Alecia Li Morgan, was married to a doctor. She said: “It’s tough, crazy, wonderful, awful, testing, and inspiring.”
- Displacement: We moved from being 118 miles from my family to being 1884 miles from them.
- Med Student Syndrome: Med students diagnose themselves and others with crazy, rare diseases. At first, I had to choke back the indignation when he repeatedly diagnosed me with rare diseases or overly scrutinized my freckles. Then I got used to it. Then I started being amused by it.
- The Stench: During Anatomy Lab block, Dan came home every day reeking of cadavers. HORRIBLE smell. His clothes. His hair. His skin. His shoes. Everything.
- Imbalance: You may feel like you’re the one taking care of everything; bills, chores, cooking. Sometimes I felt like I was the only adult in the house, especially after we had our first son, and I was juggling being a new mother, working full time plus, AND caring for our house and family.
- Intern year – This one’s a toughie. Your spouse is now a “real” doctor – sort of. Interns have a whole different set of hour rules and regulations now, aimed at making them more rested overall and limited the amount of consecutive hours they can work, but even so, their hours are LONG. And your spouse is going to be tired.
From a discussion on the medical school forum: “I have learned to not have expectations nor count on the next year being better. I am absolutely willing to sacrifice for him and do not regret any of it, but I can’t stand the feeling that my sacrifices are not being recognized.we haven’t been to dinner or watched a movie together in months. This is really all I want. I feel like he’s losing perspective, taking me for granted, and getting lost in his med school bubble. He says I’m being selfish and I am going to make him fail medical school. He keeps reminding me about how much time is being “wasted” as we talk.”

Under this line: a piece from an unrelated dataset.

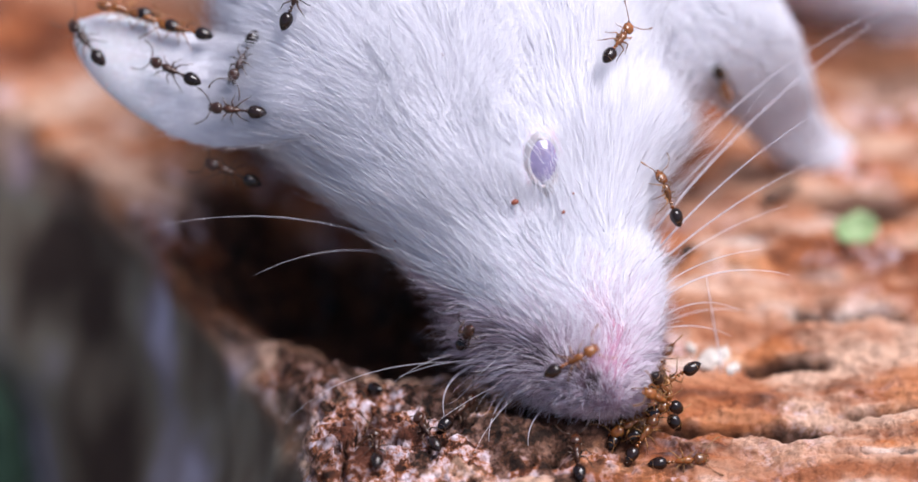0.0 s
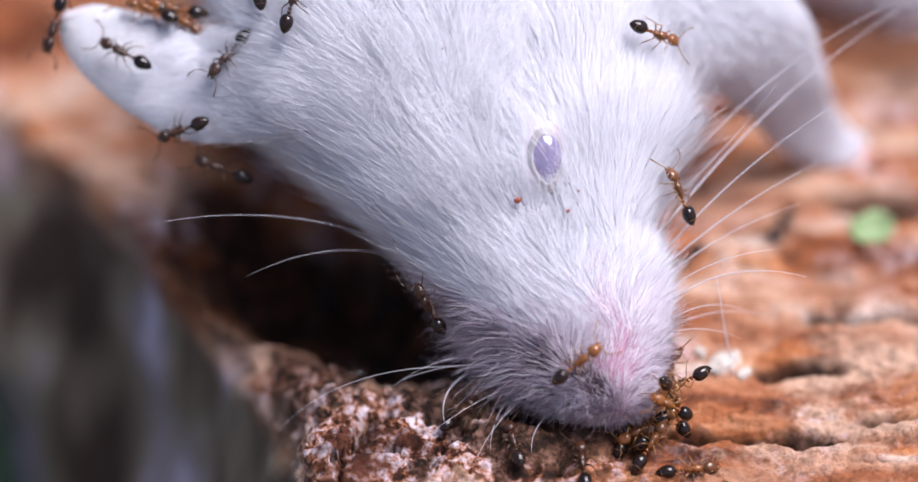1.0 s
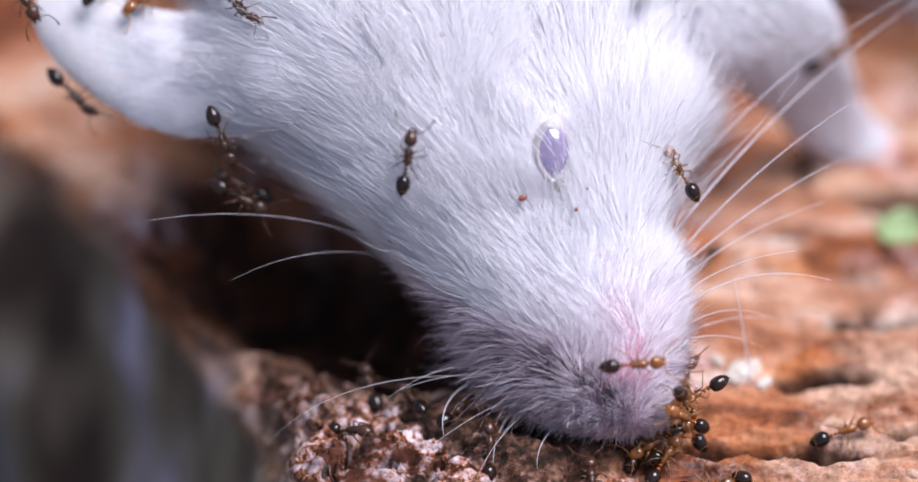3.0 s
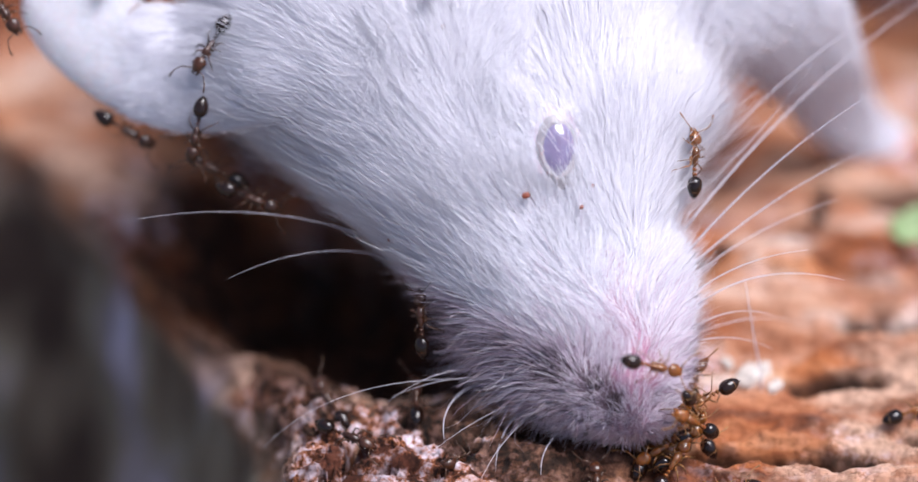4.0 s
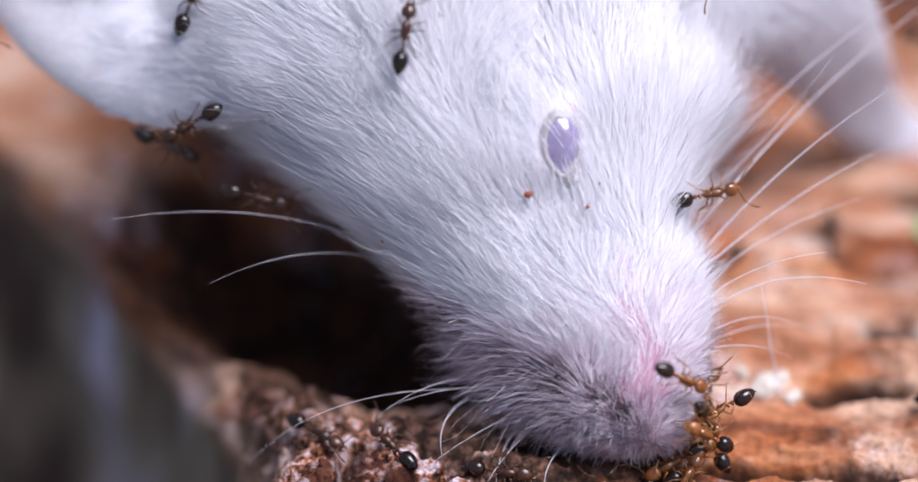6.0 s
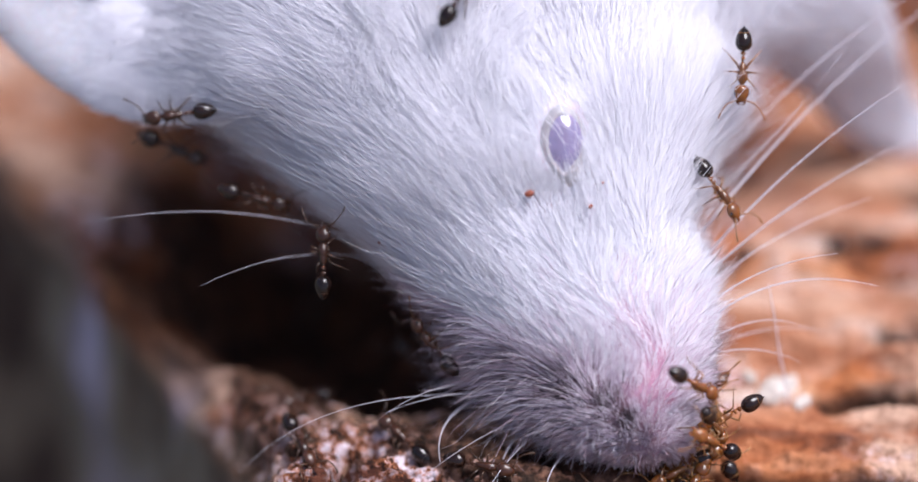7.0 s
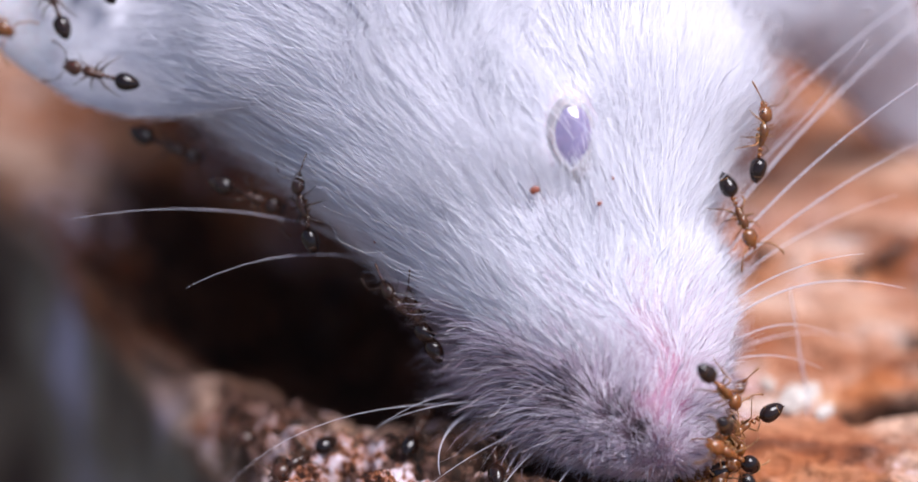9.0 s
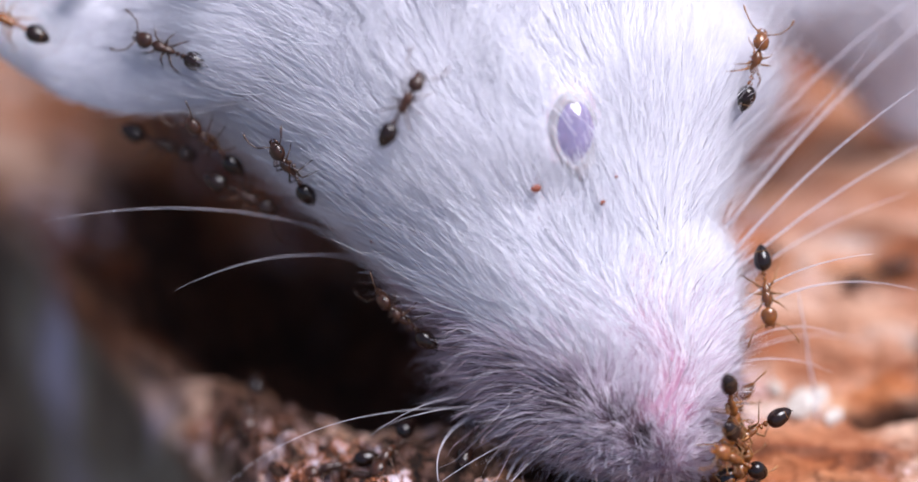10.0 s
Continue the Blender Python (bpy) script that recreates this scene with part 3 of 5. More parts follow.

Is there any way for marriage to survive medical school, internship, and residency? The experts say yes and these tips can help.
- Make your own plans: If your medical student spouse is late for dinner, eat. If you know he isn’t going to make it to the movies as you planned, go yourself. Take the path of least resistance. S/he can’t leave rounds or an emergency case just because plans were made. Avoid the stress and frustration and make your own plans when joint plans fall through.
- You are on the same team. It’s not you against your spouse. You are both exhausted and lonely. You both want time with each other. Work together to get through medical school. It’s the two of you against the problem, not each of you against each other.
- Get to know other spouses. No one quite understands the schedule, the frustrations, and the insane delayed gratification like another resident’s spouse.
In a nutshell, marriage is never easy and it is even more difficult with the demands of medical school. If you are married, hang in there, use some of the strategies that your peers have discovered and keep your eye on the light at the end of the tunnel.